▶ [TASK REQUIREMENTS]: Set all the material down again unchanged, without the pictures.

▶ [DATA EXCERPT]:
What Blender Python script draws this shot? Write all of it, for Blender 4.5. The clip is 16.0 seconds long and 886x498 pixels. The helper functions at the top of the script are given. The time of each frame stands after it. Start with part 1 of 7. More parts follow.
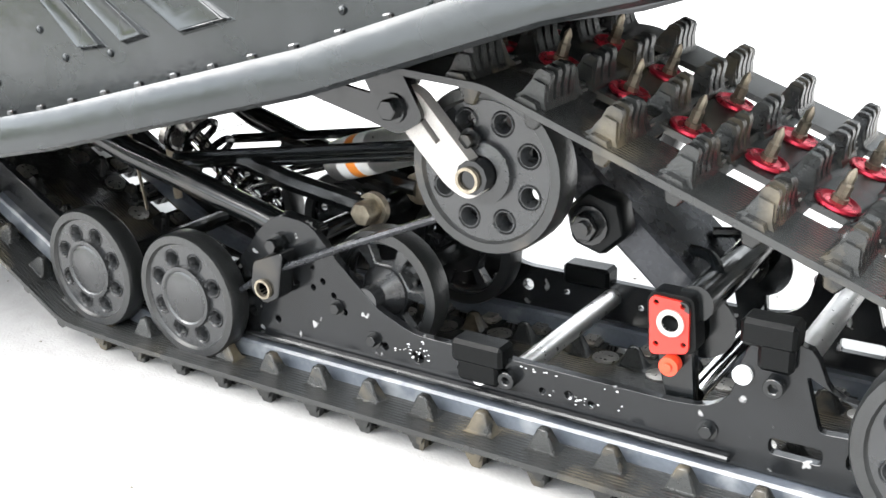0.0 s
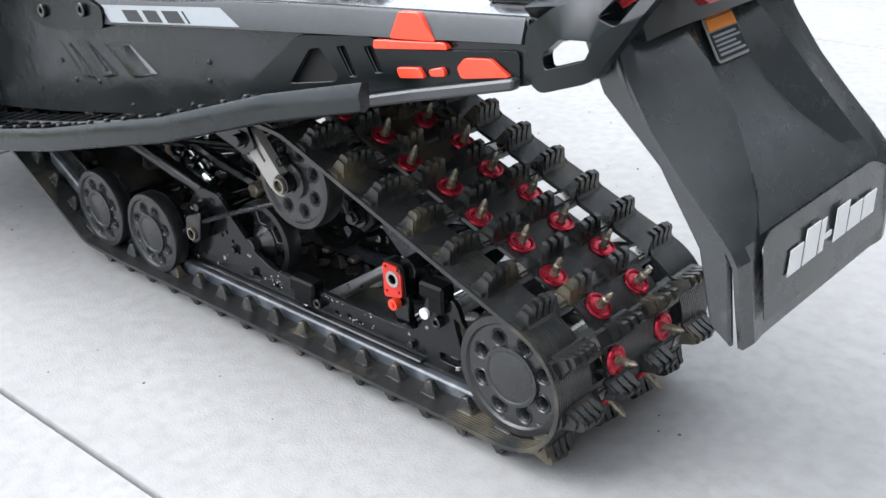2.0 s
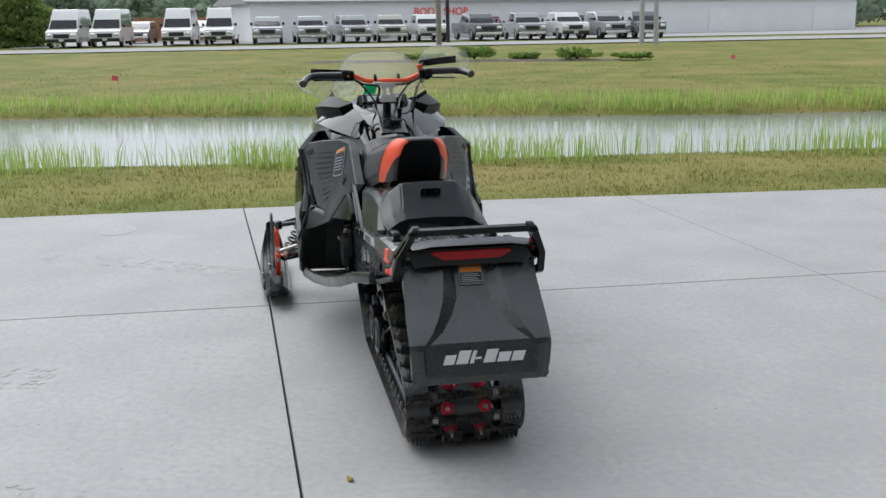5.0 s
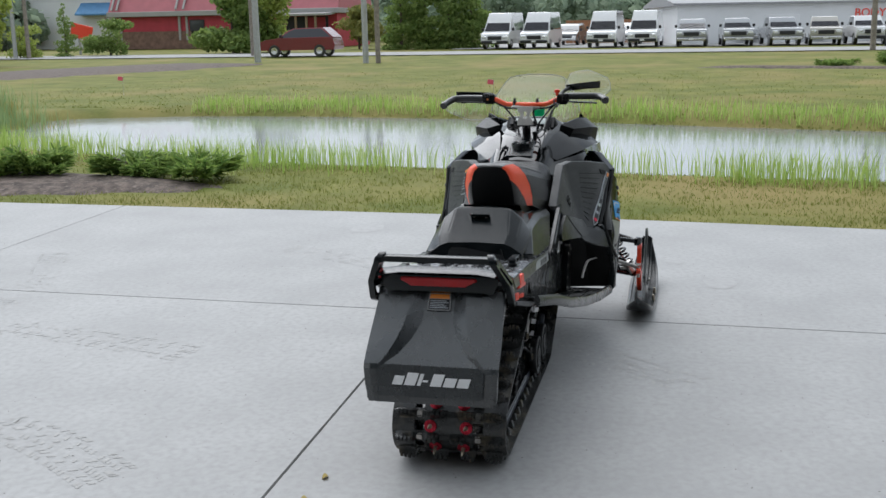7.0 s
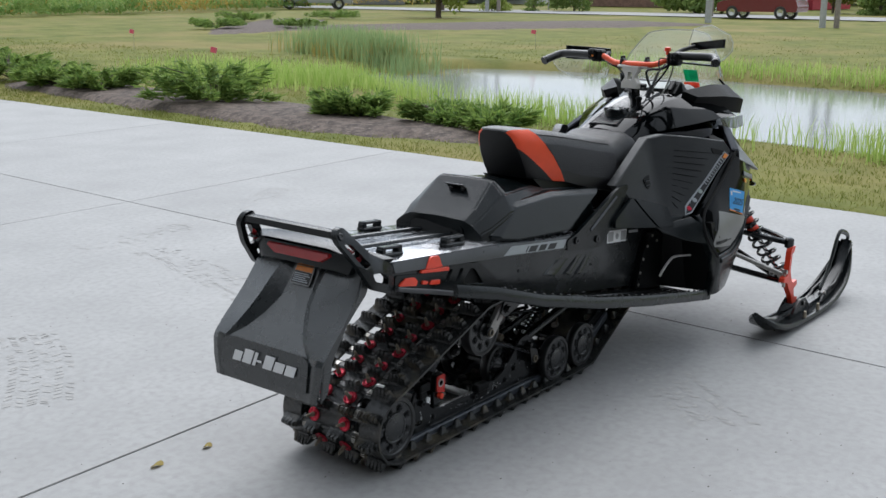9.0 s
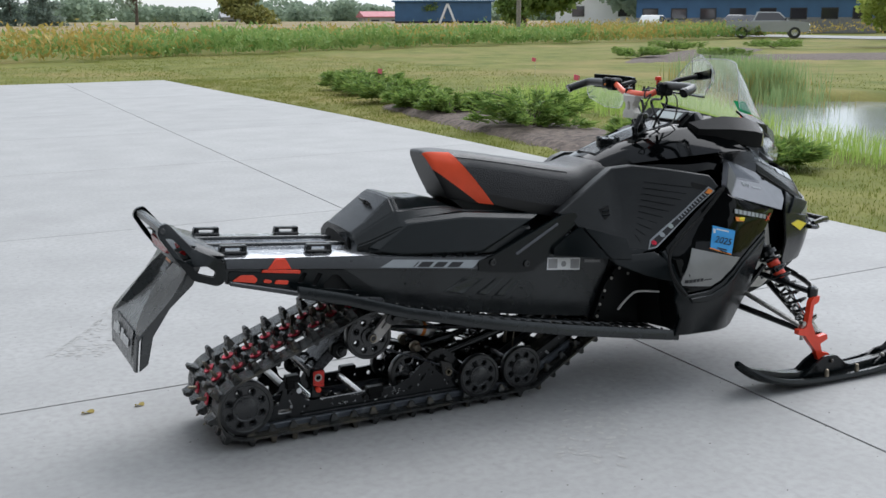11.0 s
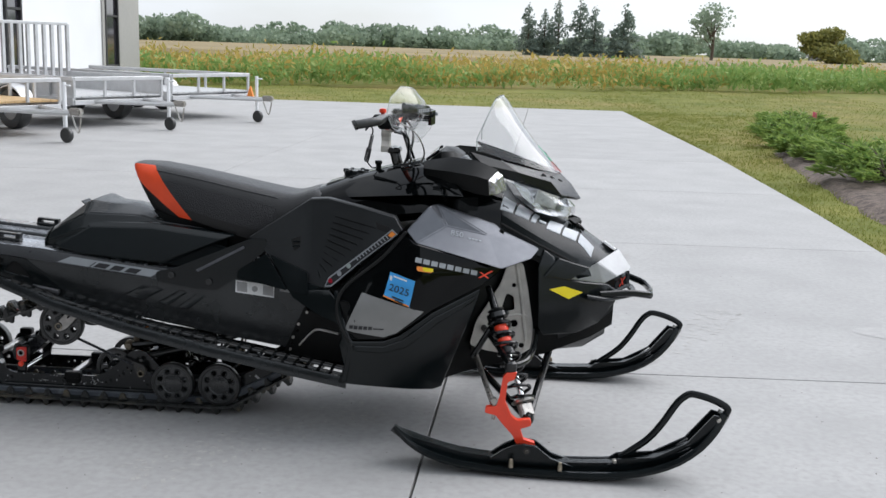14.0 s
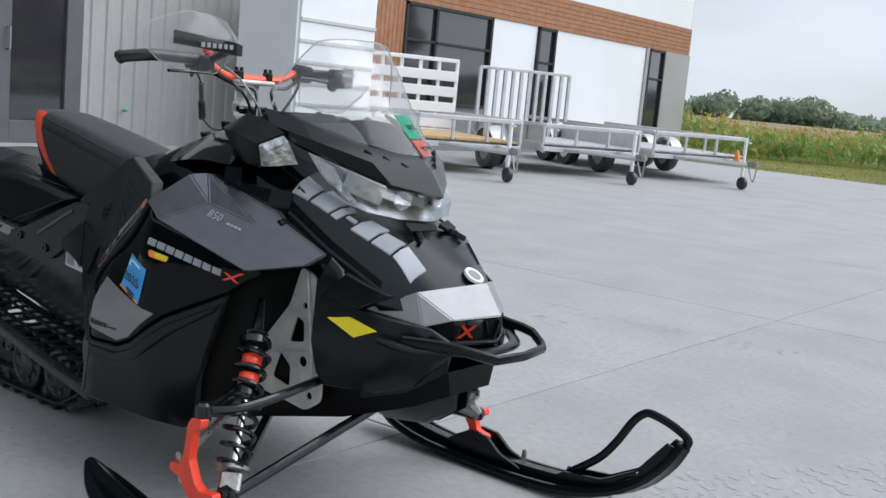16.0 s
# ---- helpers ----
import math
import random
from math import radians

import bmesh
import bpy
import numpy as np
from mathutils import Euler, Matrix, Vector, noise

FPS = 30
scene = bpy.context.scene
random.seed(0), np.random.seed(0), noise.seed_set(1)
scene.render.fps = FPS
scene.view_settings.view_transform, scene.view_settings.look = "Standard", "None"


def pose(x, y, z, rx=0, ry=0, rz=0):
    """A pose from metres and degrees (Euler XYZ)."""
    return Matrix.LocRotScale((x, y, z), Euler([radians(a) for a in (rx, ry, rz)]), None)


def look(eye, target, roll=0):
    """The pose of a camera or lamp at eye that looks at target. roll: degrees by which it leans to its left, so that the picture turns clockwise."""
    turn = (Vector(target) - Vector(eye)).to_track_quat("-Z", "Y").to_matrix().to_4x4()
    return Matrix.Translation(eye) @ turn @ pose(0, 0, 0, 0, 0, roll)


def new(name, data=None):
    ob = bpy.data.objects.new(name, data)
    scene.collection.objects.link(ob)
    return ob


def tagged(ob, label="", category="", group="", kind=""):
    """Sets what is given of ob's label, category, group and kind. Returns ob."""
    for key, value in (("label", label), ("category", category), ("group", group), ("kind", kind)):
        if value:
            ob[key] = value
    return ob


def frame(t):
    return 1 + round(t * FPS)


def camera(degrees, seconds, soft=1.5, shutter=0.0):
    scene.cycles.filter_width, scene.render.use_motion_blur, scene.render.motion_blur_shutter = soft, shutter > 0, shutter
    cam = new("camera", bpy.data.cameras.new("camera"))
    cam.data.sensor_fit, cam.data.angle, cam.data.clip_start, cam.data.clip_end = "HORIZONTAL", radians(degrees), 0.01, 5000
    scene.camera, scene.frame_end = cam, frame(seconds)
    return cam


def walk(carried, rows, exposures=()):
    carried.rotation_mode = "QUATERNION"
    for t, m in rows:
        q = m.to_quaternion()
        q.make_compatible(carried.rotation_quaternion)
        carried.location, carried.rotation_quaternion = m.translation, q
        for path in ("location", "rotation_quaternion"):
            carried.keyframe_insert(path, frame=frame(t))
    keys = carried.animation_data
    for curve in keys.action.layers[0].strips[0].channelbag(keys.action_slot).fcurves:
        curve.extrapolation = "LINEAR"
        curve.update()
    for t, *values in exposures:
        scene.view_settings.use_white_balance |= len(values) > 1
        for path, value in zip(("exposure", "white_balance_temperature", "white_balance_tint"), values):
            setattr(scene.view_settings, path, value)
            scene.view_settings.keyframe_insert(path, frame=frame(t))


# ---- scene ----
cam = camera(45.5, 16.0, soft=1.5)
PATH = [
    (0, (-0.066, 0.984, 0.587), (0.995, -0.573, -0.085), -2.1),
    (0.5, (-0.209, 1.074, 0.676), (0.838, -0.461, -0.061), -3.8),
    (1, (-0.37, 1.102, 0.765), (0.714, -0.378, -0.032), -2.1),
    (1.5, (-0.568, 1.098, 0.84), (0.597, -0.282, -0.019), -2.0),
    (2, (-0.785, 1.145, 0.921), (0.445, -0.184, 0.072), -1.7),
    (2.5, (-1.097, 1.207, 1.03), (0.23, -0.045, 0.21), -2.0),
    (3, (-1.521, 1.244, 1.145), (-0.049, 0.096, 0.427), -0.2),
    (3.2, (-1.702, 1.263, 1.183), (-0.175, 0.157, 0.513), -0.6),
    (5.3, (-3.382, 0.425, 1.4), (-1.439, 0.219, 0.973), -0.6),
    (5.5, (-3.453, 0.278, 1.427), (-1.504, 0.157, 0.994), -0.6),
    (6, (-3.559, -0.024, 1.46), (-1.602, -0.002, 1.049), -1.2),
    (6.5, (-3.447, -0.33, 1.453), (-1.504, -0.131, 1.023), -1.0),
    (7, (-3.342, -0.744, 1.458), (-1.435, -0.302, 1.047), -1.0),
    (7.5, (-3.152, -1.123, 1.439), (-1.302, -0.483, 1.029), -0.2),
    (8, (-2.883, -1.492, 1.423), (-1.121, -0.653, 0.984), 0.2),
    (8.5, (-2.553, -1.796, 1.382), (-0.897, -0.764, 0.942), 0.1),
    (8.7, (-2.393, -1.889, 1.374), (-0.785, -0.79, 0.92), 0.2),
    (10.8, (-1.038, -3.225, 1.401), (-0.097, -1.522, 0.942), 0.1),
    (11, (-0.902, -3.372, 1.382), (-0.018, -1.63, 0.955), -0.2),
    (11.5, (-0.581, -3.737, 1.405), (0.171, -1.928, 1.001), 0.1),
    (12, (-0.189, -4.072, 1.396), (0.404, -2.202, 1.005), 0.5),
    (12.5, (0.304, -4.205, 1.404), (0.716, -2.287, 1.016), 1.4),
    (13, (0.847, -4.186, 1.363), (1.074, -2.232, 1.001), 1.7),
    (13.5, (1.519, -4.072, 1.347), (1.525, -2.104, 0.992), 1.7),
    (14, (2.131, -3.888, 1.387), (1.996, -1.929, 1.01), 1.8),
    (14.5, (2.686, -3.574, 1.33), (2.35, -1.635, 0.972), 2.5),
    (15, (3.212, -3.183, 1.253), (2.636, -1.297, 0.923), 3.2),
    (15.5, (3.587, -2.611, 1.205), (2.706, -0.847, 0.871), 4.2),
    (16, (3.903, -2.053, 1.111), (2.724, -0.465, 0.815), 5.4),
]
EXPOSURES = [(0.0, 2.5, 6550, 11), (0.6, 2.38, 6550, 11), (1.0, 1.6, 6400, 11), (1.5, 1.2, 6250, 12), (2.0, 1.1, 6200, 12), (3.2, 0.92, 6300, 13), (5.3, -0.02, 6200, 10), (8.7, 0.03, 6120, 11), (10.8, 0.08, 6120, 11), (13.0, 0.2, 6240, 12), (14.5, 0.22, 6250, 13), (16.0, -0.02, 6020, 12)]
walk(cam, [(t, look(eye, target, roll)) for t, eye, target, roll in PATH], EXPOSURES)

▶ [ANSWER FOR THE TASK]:
What Blender Python script draws this shot? Write all of it, for Blender 4.5. The clip is 16.0 seconds long and 886x498 pixels. The helper functions at the top of the script are given. The time of each frame stands after it. Start with part 1 of 7. More parts follow.
0.0 s
2.0 s
5.0 s
7.0 s
9.0 s
11.0 s
14.0 s
16.0 s
# ---- helpers ----
import math
import random
from math import radians

import bmesh
import bpy
import numpy as np
from mathutils import Euler, Matrix, Vector, noise

FPS = 30
scene = bpy.context.scene
random.seed(0), np.random.seed(0), noise.seed_set(1)
scene.render.fps = FPS
scene.view_settings.view_transform, scene.view_settings.look = "Standard", "None"


def pose(x, y, z, rx=0, ry=0, rz=0):
    """A pose from metres and degrees (Euler XYZ)."""
    return Matrix.LocRotScale((x, y, z), Euler([radians(a) for a in (rx, ry, rz)]), None)


def look(eye, target, roll=0):
    """The pose of a camera or lamp at eye that looks at target. roll: degrees by which it leans to its left, so that the picture turns clockwise."""
    turn = (Vector(target) - Vector(eye)).to_track_quat("-Z", "Y").to_matrix().to_4x4()
    return Matrix.Translation(eye) @ turn @ pose(0, 0, 0, 0, 0, roll)


def new(name, data=None):
    ob = bpy.data.objects.new(name, data)
    scene.collection.objects.link(ob)
    return ob


def tagged(ob, label="", category="", group="", kind=""):
    """Sets what is given of ob's label, category, group and kind. Returns ob."""
    for key, value in (("label", label), ("category", category), ("group", group), ("kind", kind)):
        if value:
            ob[key] = value
    return ob


def frame(t):
    return 1 + round(t * FPS)


def camera(degrees, seconds, soft=1.5, shutter=0.0):
    scene.cycles.filter_width, scene.render.use_motion_blur, scene.render.motion_blur_shutter = soft, shutter > 0, shutter
    cam = new("camera", bpy.data.cameras.new("camera"))
    cam.data.sensor_fit, cam.data.angle, cam.data.clip_start, cam.data.clip_end = "HORIZONTAL", radians(degrees), 0.01, 5000
    scene.camera, scene.frame_end = cam, frame(seconds)
    return cam


def walk(carried, rows, exposures=()):
    carried.rotation_mode = "QUATERNION"
    for t, m in rows:
        q = m.to_quaternion()
        q.make_compatible(carried.rotation_quaternion)
        carried.location, carried.rotation_quaternion = m.translation, q
        for path in ("location", "rotation_quaternion"):
            carried.keyframe_insert(path, frame=frame(t))
    keys = carried.animation_data
    for curve in keys.action.layers[0].strips[0].channelbag(keys.action_slot).fcurves:
        curve.extrapolation = "LINEAR"
        curve.update()
    for t, *values in exposures:
        scene.view_settings.use_white_balance |= len(values) > 1
        for path, value in zip(("exposure", "white_balance_temperature", "white_balance_tint"), values):
            setattr(scene.view_settings, path, value)
            scene.view_settings.keyframe_insert(path, frame=frame(t))


# ---- scene ----
cam = camera(45.5, 16.0, soft=1.5)
PATH = [
    (0, (-0.066, 0.984, 0.587), (0.995, -0.573, -0.085), -2.1),
    (0.5, (-0.209, 1.074, 0.676), (0.838, -0.461, -0.061), -3.8),
    (1, (-0.37, 1.102, 0.765), (0.714, -0.378, -0.032), -2.1),
    (1.5, (-0.568, 1.098, 0.84), (0.597, -0.282, -0.019), -2.0),
    (2, (-0.785, 1.145, 0.921), (0.445, -0.184, 0.072), -1.7),
    (2.5, (-1.097, 1.207, 1.03), (0.23, -0.045, 0.21), -2.0),
    (3, (-1.521, 1.244, 1.145), (-0.049, 0.096, 0.427), -0.2),
    (3.2, (-1.702, 1.263, 1.183), (-0.175, 0.157, 0.513), -0.6),
    (5.3, (-3.382, 0.425, 1.4), (-1.439, 0.219, 0.973), -0.6),
    (5.5, (-3.453, 0.278, 1.427), (-1.504, 0.157, 0.994), -0.6),
    (6, (-3.559, -0.024, 1.46), (-1.602, -0.002, 1.049), -1.2),
    (6.5, (-3.447, -0.33, 1.453), (-1.504, -0.131, 1.023), -1.0),
    (7, (-3.342, -0.744, 1.458), (-1.435, -0.302, 1.047), -1.0),
    (7.5, (-3.152, -1.123, 1.439), (-1.302, -0.483, 1.029), -0.2),
    (8, (-2.883, -1.492, 1.423), (-1.121, -0.653, 0.984), 0.2),
    (8.5, (-2.553, -1.796, 1.382), (-0.897, -0.764, 0.942), 0.1),
    (8.7, (-2.393, -1.889, 1.374), (-0.785, -0.79, 0.92), 0.2),
    (10.8, (-1.038, -3.225, 1.401), (-0.097, -1.522, 0.942), 0.1),
    (11, (-0.902, -3.372, 1.382), (-0.018, -1.63, 0.955), -0.2),
    (11.5, (-0.581, -3.737, 1.405), (0.171, -1.928, 1.001), 0.1),
    (12, (-0.189, -4.072, 1.396), (0.404, -2.202, 1.005), 0.5),
    (12.5, (0.304, -4.205, 1.404), (0.716, -2.287, 1.016), 1.4),
    (13, (0.847, -4.186, 1.363), (1.074, -2.232, 1.001), 1.7),
    (13.5, (1.519, -4.072, 1.347), (1.525, -2.104, 0.992), 1.7),
    (14, (2.131, -3.888, 1.387), (1.996, -1.929, 1.01), 1.8),
    (14.5, (2.686, -3.574, 1.33), (2.35, -1.635, 0.972), 2.5),
    (15, (3.212, -3.183, 1.253), (2.636, -1.297, 0.923), 3.2),
    (15.5, (3.587, -2.611, 1.205), (2.706, -0.847, 0.871), 4.2),
    (16, (3.903, -2.053, 1.111), (2.724, -0.465, 0.815), 5.4),
]
EXPOSURES = [(0.0, 2.5, 6550, 11), (0.6, 2.38, 6550, 11), (1.0, 1.6, 6400, 11), (1.5, 1.2, 6250, 12), (2.0, 1.1, 6200, 12), (3.2, 0.92, 6300, 13), (5.3, -0.02, 6200, 10), (8.7, 0.03, 6120, 11), (10.8, 0.08, 6120, 11), (13.0, 0.2, 6240, 12), (14.5, 0.22, 6250, 13), (16.0, -0.02, 6020, 12)]
walk(cam, [(t, look(eye, target, roll)) for t, eye, target, roll in PATH], EXPOSURES)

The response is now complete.